Mexicans speak Spanish, so it makes sense to try and learn some of the lingo before you go. Phrasebooks and language apps are readily available, so there really is no excuse. Being able to order food and ask for directions in the local language will be greatly appreciated. Gracias.


08Don't Be Scared to Try Local Specialities

Assorted spicy sauces on the street in Mexico city rustyl3599 / Getty Images

Mexico has so many culinary delights you would be doing yourself a disservice by not tasting them. Tamales, tortas, chilaquiles, gorditas, mole, and ceviche are just some of the dishes you need to try.

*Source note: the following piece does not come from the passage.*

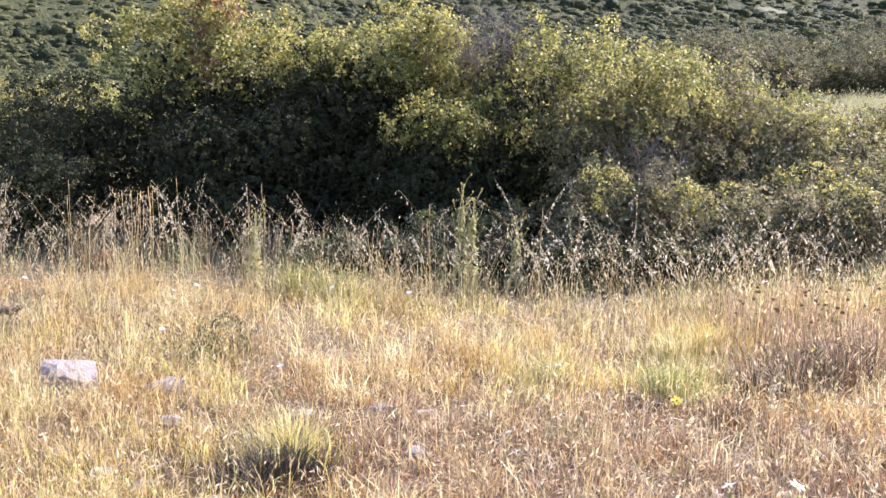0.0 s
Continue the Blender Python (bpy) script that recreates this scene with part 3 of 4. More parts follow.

One of the greatest pleasures of traveling is sampling the local cuisine. Don’t be afraid to eat street food or at a market stall. As long as the facilities look clean and the food is served hot, there is nothing to be scared of. If in doubt, get your food at the stall that has the largest crowd around it! Always a guarantee of great quality.


09Don't Miss Out on Visiting Palenque

Palenque View DC_Colombia / Getty Images

Deep in the heart of the Yucatan jungle are the impressive Mayan temples of Palenque. Entering the jungle with the early morning mist evokes images of Indiana Jones or Lara Croft on an adventure of discovery. Parrots and howler monkeys only add to the mystique.

The central temple area is an awe-inspiring site. However, this is only one part of the huge complex. Head off on any of the numerous jungle trails, and you will stumble upon ruins that appear to grow out of the undergrowth. Palenque is a unique experience that you will remember forever.


10Don't Over-Plan Your Trip

Agave cristianl / Getty Images

Mexico is not a country you should visit with a fixed itinerary. Over-planning will lead to you missing out on so many fantastic experiences.

Spontaneity is key. Getting out and exploring the streets and can lead to many adventures. Cozy cafes, small plazas and street performances are all waiting to be discovered. You may even get swept up in a local fiesta.

Let Mexico set your itinerary and you will experience all the magic it has to offer.